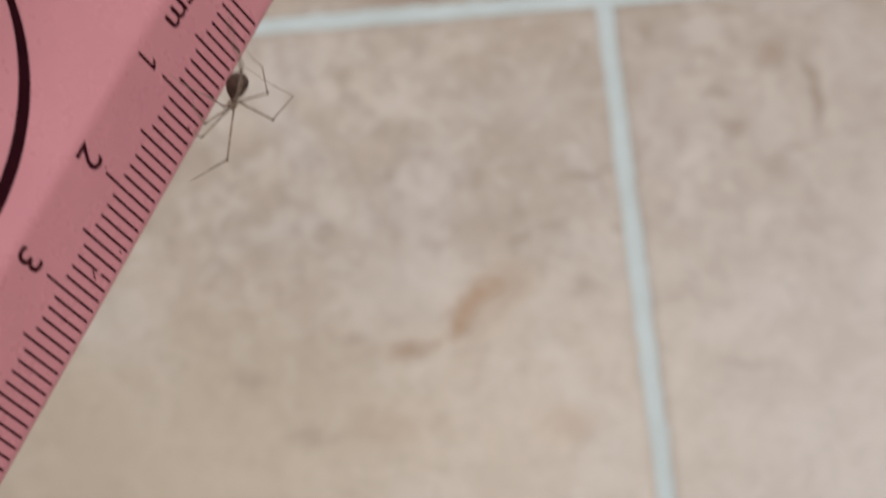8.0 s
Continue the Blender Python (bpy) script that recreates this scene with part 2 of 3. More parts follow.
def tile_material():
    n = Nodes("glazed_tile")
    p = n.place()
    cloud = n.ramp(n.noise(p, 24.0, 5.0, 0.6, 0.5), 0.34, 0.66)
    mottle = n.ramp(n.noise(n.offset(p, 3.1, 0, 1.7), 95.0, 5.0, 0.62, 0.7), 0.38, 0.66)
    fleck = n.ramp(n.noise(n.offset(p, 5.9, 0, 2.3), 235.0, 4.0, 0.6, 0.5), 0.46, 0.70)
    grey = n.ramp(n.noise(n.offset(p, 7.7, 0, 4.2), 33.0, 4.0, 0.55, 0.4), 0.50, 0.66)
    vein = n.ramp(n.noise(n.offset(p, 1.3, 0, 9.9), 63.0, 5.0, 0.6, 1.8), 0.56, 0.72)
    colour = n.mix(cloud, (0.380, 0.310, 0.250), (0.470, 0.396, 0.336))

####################

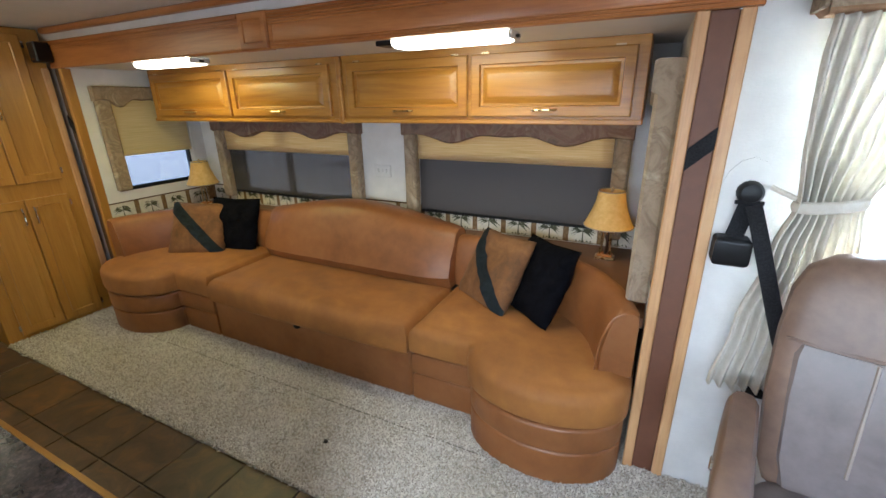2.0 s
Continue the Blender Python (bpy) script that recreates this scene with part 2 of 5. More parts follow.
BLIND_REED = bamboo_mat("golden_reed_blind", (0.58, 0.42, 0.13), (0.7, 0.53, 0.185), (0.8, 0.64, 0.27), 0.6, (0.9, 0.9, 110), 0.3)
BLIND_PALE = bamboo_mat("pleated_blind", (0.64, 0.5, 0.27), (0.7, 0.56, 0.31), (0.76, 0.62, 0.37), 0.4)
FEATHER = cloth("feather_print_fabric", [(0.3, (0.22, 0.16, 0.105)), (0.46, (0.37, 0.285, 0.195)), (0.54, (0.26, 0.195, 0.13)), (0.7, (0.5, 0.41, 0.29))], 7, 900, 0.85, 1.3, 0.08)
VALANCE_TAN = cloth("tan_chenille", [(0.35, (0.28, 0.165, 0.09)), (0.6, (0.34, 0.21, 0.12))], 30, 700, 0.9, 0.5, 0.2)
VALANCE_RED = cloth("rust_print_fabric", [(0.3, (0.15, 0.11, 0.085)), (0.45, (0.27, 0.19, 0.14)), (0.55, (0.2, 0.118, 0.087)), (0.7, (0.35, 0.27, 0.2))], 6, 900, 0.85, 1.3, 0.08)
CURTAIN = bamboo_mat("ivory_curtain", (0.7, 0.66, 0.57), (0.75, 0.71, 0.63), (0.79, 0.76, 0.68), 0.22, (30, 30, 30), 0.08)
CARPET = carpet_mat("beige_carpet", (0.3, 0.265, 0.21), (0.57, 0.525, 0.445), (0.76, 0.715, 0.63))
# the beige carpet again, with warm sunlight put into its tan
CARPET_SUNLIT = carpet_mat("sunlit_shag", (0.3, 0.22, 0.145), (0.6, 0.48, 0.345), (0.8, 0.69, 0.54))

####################

• **EXERCISE DESCRIPTION**: Pick out the lines containing the word "follow" and show them.

• **RESULT FOR THIS EXERCISE**:
Continue the Blender Python (bpy) script that recreates this scene with part 2 of 3. More parts follow.
Continue the Blender Python (bpy) script that recreates this scene with part 2 of 5. More parts follow.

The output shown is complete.